Father and son showed off their wines at the second annual Iberico wine festival in the town of Setubal, near the capital Lisbon. Antonio junior translated because his father does not speak much English. Both explained that the Castelao grape was demanding because of its high acidity and tendency towards green tannins.

Antonio junior studied winemaking in Lisbon and believes young Castelao should be paired with fatty cheese and baked fish because these balance the acidity.

Antonio senior believes Castelao has great ageing potential. He sees parallels with pinot noir, and the way that acidity in both these varieties allows a wine to mature for decades. But while pinot tends to the pale end of the red spectrum, Castelao’s intense colour sometimes verges on inky blackness.
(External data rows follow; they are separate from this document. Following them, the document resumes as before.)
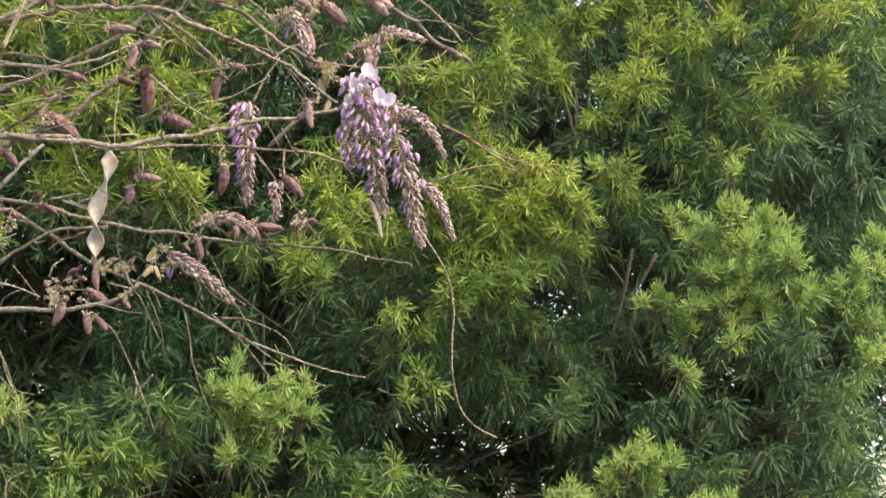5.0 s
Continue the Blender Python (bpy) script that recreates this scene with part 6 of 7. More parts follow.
branch("branch", [(0.044, 2.684, 2.427), (0.086, 2.661, 2.386), (0.134, 2.635, 2.345)], 0.0021, 0.0010)
branch("twig", [(-0.062, 2.644, 2.573), (-0.019, 2.607, 2.548), (0.023, 2.568, 2.529)], 0.0017, 0.0008)
branch("twig", [(0.091, 2.54, 2.509), (0.141, 2.514, 2.514), (0.193, 2.486, 2.523)], 0.0017, 0.0008)
branch("branch", [(0.19, 2.681, 2.536), (0.239, 2.67, 2.517), (0.277, 2.661, 2.49)], 0.0021, 0.0010)
branch("twig", [(0.127, 2.574, 2.53), (0.202, 2.567, 2.54), (0.269, 2.558, 2.557)], 0.0017, 0.0008)
branch("twig", [(-0.061, 2.587, 2.471), (0.024, 2.557, 2.499), (0.108, 2.526, 2.531)], 0.0017, 0.0008)
branch("branch", [(0.228, 2.648, 2.348), (0.294, 2.62, 2.311), (0.361, 2.591, 2.285)], 0.0021, 0.0010)
branch("twig", [(0.321, 2.666, 2.585), (0.364, 2.657, 2.601), (0.41, 2.647, 2.618)], 0.0017, 0.0008)
branch("twig", [(0.238, 2.68, 2.495), (0.269, 2.717, 2.473), (0.314, 2.76, 2.451)], 0.0017, 0.0008)
branch("branch", [(0.293, 2.939, 2.51), (0.352, 2.798, 2.411), (0.394, 2.67, 2.319)], 0.0021, 0.0010)
branch("twig", [(0.187, 2.646, 2.447), (0.271, 2.653, 2.474), (0.354, 2.659, 2.512)], 0.0017, 0.0008)
branch("twig", [(0.271, 2.663, 2.482), (0.317, 2.679, 2.432), (0.372, 2.696, 2.385)], 0.0017, 0.0008)
branch("branch", [(0.003, 2.554, 2.498), (0.062, 2.549, 2.475), (0.129, 2.545, 2.441)], 0.0021, 0.0010)
branch("twig", [(-0.446, 2.797, 2.248), (-0.426, 2.801, 2.218), (-0.399, 2.805, 2.188)], 0.0014, 0.0008)
branch("twig", [(-0.462, 2.959, 2.224), (-0.459, 2.964, 2.197), (-0.452, 2.969, 2.169)], 0.0014, 0.0008)
branch("twig", [(-0.502, 2.812, 2.272), (-0.471, 2.772, 2.217), (-0.447, 2.734, 2.164)], 0.0014, 0.0008)
branch("twig", [(-0.572, 2.75, 2.323), (-0.564, 2.783, 2.298), (-0.561, 2.815, 2.272)], 0.0014, 0.0008)
branch("twig", [(-0.521, 2.948, 2.231), (-0.481, 2.957, 2.182), (-0.451, 2.965, 2.133)], 0.0014, 0.0008)
branch("twig", [(-0.476, 2.643, 2.211), (-0.494, 2.796, 2.221), (-0.511, 2.949, 2.229)], 0.0014, 0.0008)
branch("twig", [(-0.609, 2.703, 2.262), (-0.661, 2.886, 2.279), (-0.711, 3.062, 2.292)], 0.0014, 0.0008)
branch("twig", [(-0.464, 2.905, 2.35), (-0.432, 2.861, 2.279), (-0.402, 2.816, 2.21)], 0.0014, 0.0008)
branch("twig", [(-0.569, 2.814, 2.277), (-0.558, 2.751, 2.206), (-0.553, 2.686, 2.138)], 0.0014, 0.0008)
branch("twig", [(-0.389, 2.711, 2.261), (-0.404, 2.762, 2.234), (-0.429, 2.817, 2.207)], 0.0014, 0.0008)
branch("twig", [(-0.476, 2.741, 2.353), (-0.45, 2.715, 2.313), (-0.43, 2.691, 2.274)], 0.0014, 0.0008)
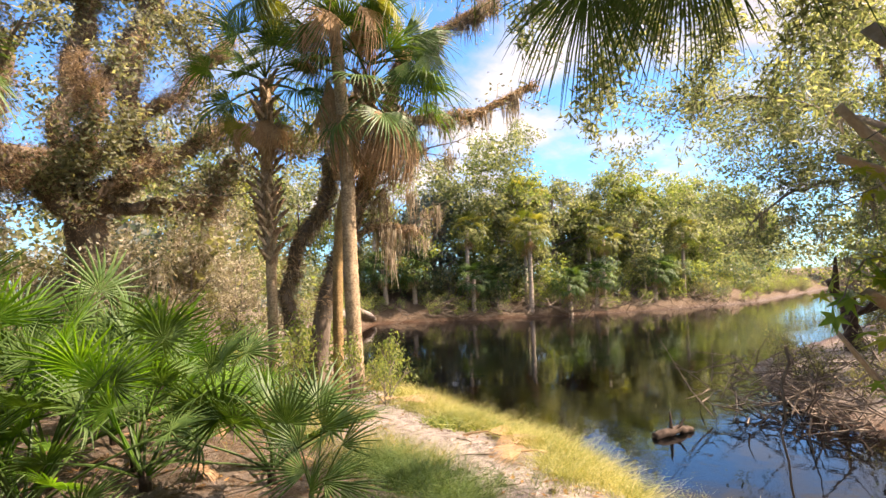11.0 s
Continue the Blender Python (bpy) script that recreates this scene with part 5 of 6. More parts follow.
# west bank, near rows
for ob, x, y, yaw, size in (
        (P_SLIM, -21.4, 7.4, 140, 0.95), (P_SLIM, -20.5, 11.3, 250, 1.1), (P_SLIM, -22.6, 11.0, 20, 1.15), (P_SLIM, -23, 6.5, 60, 1.1), (P_SLIM, -25.0, 3.4, 200, 1.1), (P_SLIM, -19.6, 5.6, 330, 0.85), (P_DARK, -18.3, 8.7, 200, 0.95),
        (P_DARK, -23, 15.6, 70, 1.0), (P_OAK, -19.4, 19.6, 10, 1.15), (P_FAR_C, -27, 9, 80, 1.05), (P_FAR_A, -25.5, 13, 210, 1.0),
        (P_FAR_C, -31, 3.5, 120, 1.05), (P_FAR_B, -27, 2.8, 200, 0.65), (P_OAK, -17.4, 24.5, 200, 1.3), (P_FAR_C, -14.8, 26.5, 40, 1.05), (P_OAK, -14.0, 30.0, 80, 1.25), (P_SLIM, -13.6, 23.4, 120, 1.15),
        (P_FAR_C, -15.8, 30.5, 310, 1.15), (P_FAR_A, -17.5, 33.5, 260, 1.1), (P_FAR_C, -17, 36.5, 20, 1.2), (P_FAR_B, -18.2, 39, 180, 1.1), (P_FAR_B, -15.6, 29, 45, 1.1), (P_FAR_C, -22, 31, 70, 1.25), (P_FAR_A, -21, 38, 140, 1.2),
        (P_FAR_C, -33, 13, 10, 1.25), (P_FAR_C, -36, 20, 100, 1.3), (P_FAR_A, -30, 20, 200, 1.3), (P_FAR_B, -27.5, 18.5, 20, 1.35), (P_FAR_C, -28, 25, 50, 1.3), (P_FAR_A, -34, 7, 150, 1.2), (P_FAR_A, -40, 12, 30, 1.3), (P_FAR_C, -42, 4, 250, 1.2),
        (P_GOLD, -16.2, 12.6, 30, 1.0), (P_LIME, -13.4, 12.0, 110, 0.8), (P_LIME, -22, 7.8, 60, 0.65), (P_GOLD, -14.0, 20.8, 240, 0.95), (P_LIME, -11.6, 20.8, 330, 0.9),
        (P_LIME, -26, 5.5, 90, 0.7), (P_LIME, -30, 7.5, 190, 0.9),
        (P_SHRUB, -11.9, 16.2, 80, 0.95), (P_SHRUB, -13.2, 16.8, 200, 1.0), (P_THICKET_DARK, -11.4, 23.5, 10, 0.6), (P_THICKET_DARK, -11.6, 27, 130, 0.6), (P_THICKET_DARK, -11.3, 31, 220, 0.6), (P_THICKET_DARK, -11.4, 35, 300, 0.6), (P_THICKET_DARK, -11.2, 38.5, 40, 0.65),
        (P_GROVE, -14.6, 25.6, 260, 1.2), (P_GROVE, -12.8, 27.6, 310, 1.25), (P_GROVE, -12.8, 31.0, 80, 1.2), (P_GROVE, -12.9, 34.6, 200, 1.0), (P_GROVE, -14.6, 37.8, 20, 0.95), (P_OAK, -12.9, 29.2, 200, 1.2),
        (P_GROVE, -25.0, 9.4, 30, 0.95), (P_GROVE, -27.5, 5.8, 130, 0.9), (P_GROVE, -29, 11.5, 250, 1.1), (P_OAK, -25.5, 14.4, 320, 1.1), (P_OAK, -23.4, 8.9, 90, 0.9),
        (P_SLIM, -18.0, -0.2, 100, 0.85), (P_LIME, -17.2, 0.6, 0, 1.2), (P_LIME, -21, -0.6, 130, 1.3), (P_SLIM, -24, 0.8, 230, 0.9)):
    planted(ob, x, y, yaw, size)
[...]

Like pinot, Castelao is versatile. Because of its acidity the Saramago duo believe Castelao could make an excellent sparkling wine, and plan to introduce a dry style next year. Meanwhile they showcased a range of excellent reds. Their 2012 Saramago, 100 per cent Castelao, has grippy tannins and ripe fruit. This wine needs time to demonstrate its splendour.

The 2010 Saramago Reserva is also made only with Castelao and spent a year in new oak (80 per cent French with the rest American). It has loads of coffee aromas mixed with black fruit and mineral freshness. The tannins are almost chewy. This is a lovely wine that will be memorable in a decade.

In 2009 they released the Cinquenta to mark Antonio senior’s 50 years as a winemaker. It is 60 per cent Castelao with the balance Touriga Nacional, Cabernet Sauvignon and Alicante Bouschet, and is rich and perfumed with profound length.

The duo make a range of superb Muscat de Setubal fortified wines (the 2007 and 1993 were the most memorable). The label of the 1993 displays the initials JMS in large type, an homage to Antonio senior’s father. In the mouth it is an explosion of nuts, orange blossom, toffee and marmalade with enough acidity to ensure it will last another three decades. It is superb alone, but perfect with grilled almonds.